(Exercise prompt):
In the records below, find the line that contains "More parts follow." and the line that contains "return (crest - 0.88) * tall, crest". Set down exactly those lines and every line between them, and nothing more.
** Begin Record excerpts **
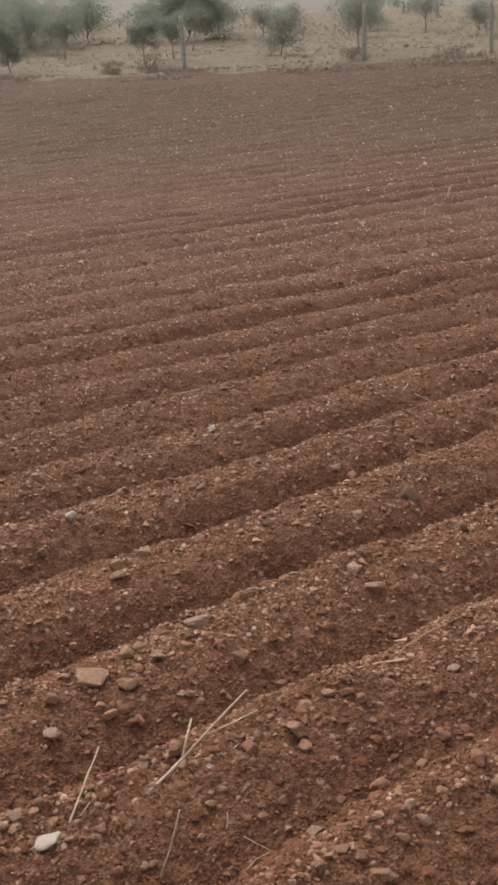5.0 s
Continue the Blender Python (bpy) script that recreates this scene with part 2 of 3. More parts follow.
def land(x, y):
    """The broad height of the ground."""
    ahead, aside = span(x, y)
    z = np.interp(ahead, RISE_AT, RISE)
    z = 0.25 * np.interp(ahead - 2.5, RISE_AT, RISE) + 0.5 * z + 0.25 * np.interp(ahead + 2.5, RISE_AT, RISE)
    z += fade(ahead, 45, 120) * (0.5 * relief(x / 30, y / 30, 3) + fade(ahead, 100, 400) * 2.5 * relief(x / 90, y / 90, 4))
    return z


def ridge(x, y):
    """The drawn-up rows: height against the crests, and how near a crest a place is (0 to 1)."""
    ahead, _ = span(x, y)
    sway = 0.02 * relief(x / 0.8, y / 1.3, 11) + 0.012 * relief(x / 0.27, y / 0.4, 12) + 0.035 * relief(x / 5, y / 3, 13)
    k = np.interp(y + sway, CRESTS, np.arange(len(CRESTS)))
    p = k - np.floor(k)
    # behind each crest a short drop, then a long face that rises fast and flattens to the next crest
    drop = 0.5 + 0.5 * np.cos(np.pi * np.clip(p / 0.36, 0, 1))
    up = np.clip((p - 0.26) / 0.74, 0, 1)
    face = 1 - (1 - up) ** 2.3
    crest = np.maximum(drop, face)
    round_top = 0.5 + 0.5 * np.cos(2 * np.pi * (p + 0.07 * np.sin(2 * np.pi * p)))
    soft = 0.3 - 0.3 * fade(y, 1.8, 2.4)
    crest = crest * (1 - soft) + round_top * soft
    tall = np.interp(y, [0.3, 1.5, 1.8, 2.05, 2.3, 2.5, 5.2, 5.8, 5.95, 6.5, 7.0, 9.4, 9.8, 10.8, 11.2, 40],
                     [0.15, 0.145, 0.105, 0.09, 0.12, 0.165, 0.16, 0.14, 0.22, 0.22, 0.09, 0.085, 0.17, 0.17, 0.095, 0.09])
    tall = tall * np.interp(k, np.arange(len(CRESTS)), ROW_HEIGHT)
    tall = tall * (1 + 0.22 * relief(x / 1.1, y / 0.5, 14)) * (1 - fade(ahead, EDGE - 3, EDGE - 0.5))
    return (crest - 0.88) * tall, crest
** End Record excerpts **
** Begin Record excerpts **
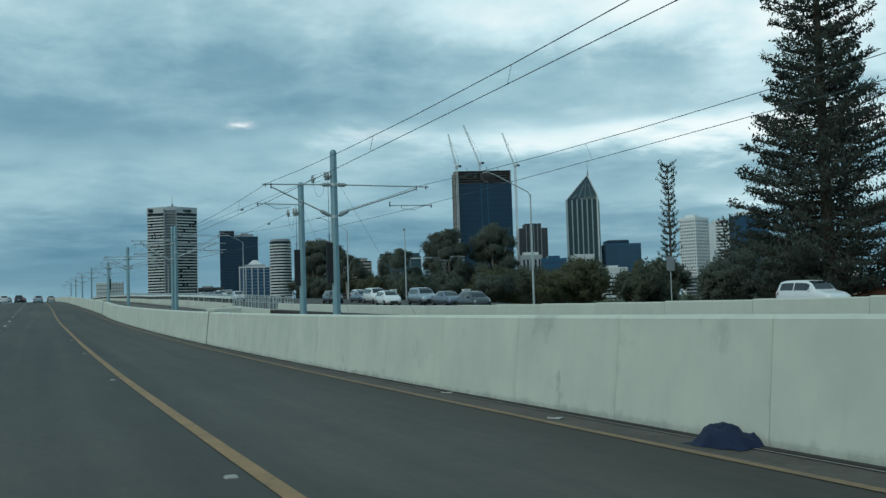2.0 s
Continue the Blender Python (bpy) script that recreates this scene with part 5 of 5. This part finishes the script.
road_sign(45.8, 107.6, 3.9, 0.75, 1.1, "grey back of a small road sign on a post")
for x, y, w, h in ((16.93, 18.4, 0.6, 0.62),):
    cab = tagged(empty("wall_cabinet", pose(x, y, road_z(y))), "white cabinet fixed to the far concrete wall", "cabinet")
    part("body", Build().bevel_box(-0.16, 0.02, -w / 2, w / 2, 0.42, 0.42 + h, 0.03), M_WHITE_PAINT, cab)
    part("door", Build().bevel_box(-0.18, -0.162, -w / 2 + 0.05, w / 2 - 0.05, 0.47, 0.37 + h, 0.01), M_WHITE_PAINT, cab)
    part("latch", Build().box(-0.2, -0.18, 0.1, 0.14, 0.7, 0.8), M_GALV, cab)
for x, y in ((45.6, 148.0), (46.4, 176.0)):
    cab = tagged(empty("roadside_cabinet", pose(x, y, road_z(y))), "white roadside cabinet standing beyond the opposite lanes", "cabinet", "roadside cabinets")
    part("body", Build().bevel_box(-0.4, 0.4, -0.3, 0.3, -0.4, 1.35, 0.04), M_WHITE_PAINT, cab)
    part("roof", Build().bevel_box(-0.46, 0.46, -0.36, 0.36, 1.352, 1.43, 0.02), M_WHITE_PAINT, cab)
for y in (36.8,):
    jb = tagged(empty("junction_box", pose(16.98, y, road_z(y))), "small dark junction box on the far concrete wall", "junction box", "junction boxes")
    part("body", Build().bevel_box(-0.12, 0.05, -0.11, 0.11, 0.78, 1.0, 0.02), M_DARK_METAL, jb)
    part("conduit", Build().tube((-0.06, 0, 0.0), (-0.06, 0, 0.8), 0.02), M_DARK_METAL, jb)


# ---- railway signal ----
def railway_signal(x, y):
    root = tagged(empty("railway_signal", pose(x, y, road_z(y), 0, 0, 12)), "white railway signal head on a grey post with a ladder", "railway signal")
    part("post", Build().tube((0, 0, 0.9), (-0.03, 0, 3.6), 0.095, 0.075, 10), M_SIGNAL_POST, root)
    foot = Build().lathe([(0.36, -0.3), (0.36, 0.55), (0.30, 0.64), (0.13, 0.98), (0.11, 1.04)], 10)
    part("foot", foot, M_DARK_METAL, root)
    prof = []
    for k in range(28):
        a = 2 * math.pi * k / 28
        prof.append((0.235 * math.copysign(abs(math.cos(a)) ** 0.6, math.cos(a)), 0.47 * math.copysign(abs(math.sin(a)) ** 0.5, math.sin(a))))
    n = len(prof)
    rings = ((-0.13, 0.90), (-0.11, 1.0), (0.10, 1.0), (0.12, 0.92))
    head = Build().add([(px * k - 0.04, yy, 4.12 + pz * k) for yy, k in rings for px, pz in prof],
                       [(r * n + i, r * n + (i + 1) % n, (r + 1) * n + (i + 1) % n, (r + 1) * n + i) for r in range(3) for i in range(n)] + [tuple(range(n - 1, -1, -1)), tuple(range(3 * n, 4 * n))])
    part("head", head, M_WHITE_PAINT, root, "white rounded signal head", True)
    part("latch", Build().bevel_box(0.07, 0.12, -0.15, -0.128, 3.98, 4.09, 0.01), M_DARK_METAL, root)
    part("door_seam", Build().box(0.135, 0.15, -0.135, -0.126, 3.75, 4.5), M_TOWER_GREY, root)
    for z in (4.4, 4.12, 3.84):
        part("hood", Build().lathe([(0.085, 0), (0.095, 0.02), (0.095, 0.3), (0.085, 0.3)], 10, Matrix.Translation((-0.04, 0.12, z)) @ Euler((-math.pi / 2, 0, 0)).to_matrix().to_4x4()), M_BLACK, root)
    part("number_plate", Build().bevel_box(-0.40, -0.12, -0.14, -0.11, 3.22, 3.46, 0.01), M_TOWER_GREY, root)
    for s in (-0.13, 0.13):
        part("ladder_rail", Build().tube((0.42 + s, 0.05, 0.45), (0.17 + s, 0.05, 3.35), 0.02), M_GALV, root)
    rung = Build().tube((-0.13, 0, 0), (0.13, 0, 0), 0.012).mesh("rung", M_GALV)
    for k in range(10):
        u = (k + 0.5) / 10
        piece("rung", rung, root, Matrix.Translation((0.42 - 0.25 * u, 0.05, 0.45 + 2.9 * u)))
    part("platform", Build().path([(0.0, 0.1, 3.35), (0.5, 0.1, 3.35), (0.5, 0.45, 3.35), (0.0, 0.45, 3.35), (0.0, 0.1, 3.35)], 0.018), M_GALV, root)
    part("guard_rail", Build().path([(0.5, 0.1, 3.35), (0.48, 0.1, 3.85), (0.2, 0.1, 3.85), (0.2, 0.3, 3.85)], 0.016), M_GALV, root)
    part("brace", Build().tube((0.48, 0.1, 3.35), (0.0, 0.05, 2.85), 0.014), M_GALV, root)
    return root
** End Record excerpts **
(Result of this task):
Continue the Blender Python (bpy) script that recreates this scene with part 2 of 3. More parts follow.
def land(x, y):
    """The broad height of the ground."""
    ahead, aside = span(x, y)
    z = np.interp(ahead, RISE_AT, RISE)
    z = 0.25 * np.interp(ahead - 2.5, RISE_AT, RISE) + 0.5 * z + 0.25 * np.interp(ahead + 2.5, RISE_AT, RISE)
    z += fade(ahead, 45, 120) * (0.5 * relief(x / 30, y / 30, 3) + fade(ahead, 100, 400) * 2.5 * relief(x / 90, y / 90, 4))
    return z


def ridge(x, y):
    """The drawn-up rows: height against the crests, and how near a crest a place is (0 to 1)."""
    ahead, _ = span(x, y)
    sway = 0.02 * relief(x / 0.8, y / 1.3, 11) + 0.012 * relief(x / 0.27, y / 0.4, 12) + 0.035 * relief(x / 5, y / 3, 13)
    k = np.interp(y + sway, CRESTS, np.arange(len(CRESTS)))
    p = k - np.floor(k)
    # behind each crest a short drop, then a long face that rises fast and flattens to the next crest
    drop = 0.5 + 0.5 * np.cos(np.pi * np.clip(p / 0.36, 0, 1))
    up = np.clip((p - 0.26) / 0.74, 0, 1)
    face = 1 - (1 - up) ** 2.3
    crest = np.maximum(drop, face)
    round_top = 0.5 + 0.5 * np.cos(2 * np.pi * (p + 0.07 * np.sin(2 * np.pi * p)))
    soft = 0.3 - 0.3 * fade(y, 1.8, 2.4)
    crest = crest * (1 - soft) + round_top * soft
    tall = np.interp(y, [0.3, 1.5, 1.8, 2.05, 2.3, 2.5, 5.2, 5.8, 5.95, 6.5, 7.0, 9.4, 9.8, 10.8, 11.2, 40],
                     [0.15, 0.145, 0.105, 0.09, 0.12, 0.165, 0.16, 0.14, 0.22, 0.22, 0.09, 0.085, 0.17, 0.17, 0.095, 0.09])
    tall = tall * np.interp(k, np.arange(len(CRESTS)), ROW_HEIGHT)
    tall = tall * (1 + 0.22 * relief(x / 1.1, y / 0.5, 14)) * (1 - fade(ahead, EDGE - 3, EDGE - 0.5))
    return (crest - 0.88) * tall, crest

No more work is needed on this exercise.